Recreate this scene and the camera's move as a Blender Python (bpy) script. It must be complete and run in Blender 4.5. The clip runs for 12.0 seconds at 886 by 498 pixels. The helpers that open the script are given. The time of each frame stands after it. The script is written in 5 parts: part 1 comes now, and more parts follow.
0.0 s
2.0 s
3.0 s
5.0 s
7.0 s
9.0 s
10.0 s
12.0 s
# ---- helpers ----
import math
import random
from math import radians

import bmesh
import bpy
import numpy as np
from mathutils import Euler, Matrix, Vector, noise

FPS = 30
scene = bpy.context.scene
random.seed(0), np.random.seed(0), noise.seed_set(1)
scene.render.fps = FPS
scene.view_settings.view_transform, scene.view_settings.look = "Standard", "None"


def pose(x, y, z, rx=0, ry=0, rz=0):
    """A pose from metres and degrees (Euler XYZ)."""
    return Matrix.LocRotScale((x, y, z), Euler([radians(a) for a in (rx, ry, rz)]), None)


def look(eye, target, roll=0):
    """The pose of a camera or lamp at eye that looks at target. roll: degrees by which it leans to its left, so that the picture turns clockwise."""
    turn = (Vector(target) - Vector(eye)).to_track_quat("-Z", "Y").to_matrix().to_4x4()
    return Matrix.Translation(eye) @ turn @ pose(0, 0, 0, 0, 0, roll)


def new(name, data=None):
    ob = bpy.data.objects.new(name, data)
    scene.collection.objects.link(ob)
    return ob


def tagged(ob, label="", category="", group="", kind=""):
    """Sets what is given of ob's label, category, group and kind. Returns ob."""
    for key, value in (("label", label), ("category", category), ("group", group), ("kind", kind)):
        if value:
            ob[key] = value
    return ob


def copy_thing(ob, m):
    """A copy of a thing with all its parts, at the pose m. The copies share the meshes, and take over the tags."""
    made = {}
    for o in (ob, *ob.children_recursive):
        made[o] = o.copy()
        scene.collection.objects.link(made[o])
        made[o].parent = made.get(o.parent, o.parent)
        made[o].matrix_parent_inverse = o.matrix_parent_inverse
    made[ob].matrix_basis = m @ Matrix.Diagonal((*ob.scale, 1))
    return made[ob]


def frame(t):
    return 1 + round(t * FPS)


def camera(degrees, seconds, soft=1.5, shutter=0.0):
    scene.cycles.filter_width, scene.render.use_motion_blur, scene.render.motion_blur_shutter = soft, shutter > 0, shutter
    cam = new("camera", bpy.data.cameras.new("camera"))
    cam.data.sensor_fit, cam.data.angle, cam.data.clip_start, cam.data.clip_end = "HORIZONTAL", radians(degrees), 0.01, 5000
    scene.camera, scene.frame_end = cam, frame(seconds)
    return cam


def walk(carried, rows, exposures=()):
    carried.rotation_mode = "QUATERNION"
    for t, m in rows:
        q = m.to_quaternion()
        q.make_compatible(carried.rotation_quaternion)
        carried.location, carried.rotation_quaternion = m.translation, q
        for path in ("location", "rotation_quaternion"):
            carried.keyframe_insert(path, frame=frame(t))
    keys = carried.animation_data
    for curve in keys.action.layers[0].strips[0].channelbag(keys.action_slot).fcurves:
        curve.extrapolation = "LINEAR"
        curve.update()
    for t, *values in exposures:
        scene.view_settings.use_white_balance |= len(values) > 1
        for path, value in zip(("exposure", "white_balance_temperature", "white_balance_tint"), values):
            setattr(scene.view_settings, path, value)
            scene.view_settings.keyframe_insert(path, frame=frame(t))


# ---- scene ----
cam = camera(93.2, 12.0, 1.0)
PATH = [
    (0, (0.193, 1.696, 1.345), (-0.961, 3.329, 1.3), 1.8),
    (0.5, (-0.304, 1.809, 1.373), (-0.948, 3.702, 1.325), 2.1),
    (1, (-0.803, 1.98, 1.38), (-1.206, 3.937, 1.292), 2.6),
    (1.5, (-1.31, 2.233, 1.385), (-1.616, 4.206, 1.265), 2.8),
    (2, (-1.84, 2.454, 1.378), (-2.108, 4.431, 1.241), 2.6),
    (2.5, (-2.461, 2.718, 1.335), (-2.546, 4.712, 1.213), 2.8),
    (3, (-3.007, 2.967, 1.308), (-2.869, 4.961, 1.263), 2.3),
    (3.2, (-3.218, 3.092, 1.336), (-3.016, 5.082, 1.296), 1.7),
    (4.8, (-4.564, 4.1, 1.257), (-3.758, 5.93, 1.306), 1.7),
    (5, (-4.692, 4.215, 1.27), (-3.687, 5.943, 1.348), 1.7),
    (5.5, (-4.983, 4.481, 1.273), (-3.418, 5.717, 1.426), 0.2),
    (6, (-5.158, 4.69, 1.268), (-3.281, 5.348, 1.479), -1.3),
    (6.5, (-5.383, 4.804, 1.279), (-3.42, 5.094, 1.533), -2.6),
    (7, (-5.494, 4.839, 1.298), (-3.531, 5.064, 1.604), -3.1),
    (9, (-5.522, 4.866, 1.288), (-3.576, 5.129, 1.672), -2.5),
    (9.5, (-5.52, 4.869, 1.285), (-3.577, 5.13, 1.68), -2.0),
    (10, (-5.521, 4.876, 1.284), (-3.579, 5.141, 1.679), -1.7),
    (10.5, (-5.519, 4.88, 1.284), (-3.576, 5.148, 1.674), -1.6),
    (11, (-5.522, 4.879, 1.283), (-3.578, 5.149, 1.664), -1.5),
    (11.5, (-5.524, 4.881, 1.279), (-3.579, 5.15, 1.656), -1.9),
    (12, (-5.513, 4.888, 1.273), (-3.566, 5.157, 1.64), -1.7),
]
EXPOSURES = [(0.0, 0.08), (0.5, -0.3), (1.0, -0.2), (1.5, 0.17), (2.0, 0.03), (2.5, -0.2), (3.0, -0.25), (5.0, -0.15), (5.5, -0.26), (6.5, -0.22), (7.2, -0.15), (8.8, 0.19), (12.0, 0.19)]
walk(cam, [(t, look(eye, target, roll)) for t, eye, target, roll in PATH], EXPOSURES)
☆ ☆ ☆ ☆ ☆
◆ Exercise objective:
Word for word, reproduce the listing above from its start up to and including the line that has "scene.render.fps = FPS". Give only those lines.

◆ Reply to the exercise:
Recreate this scene and the camera's move as a Blender Python (bpy) script. It must be complete and run in Blender 4.5. The clip runs for 12.0 seconds at 886 by 498 pixels. The helpers that open the script are given. The time of each frame stands after it. The script is written in 5 parts: part 1 comes now, and more parts follow.
0.0 s
2.0 s
3.0 s
5.0 s
7.0 s
9.0 s
10.0 s
12.0 s
# ---- helpers ----
import math
import random
from math import radians

import bmesh
import bpy
import numpy as np
from mathutils import Euler, Matrix, Vector, noise

FPS = 30
scene = bpy.context.scene
random.seed(0), np.random.seed(0), noise.seed_set(1)
scene.render.fps = FPS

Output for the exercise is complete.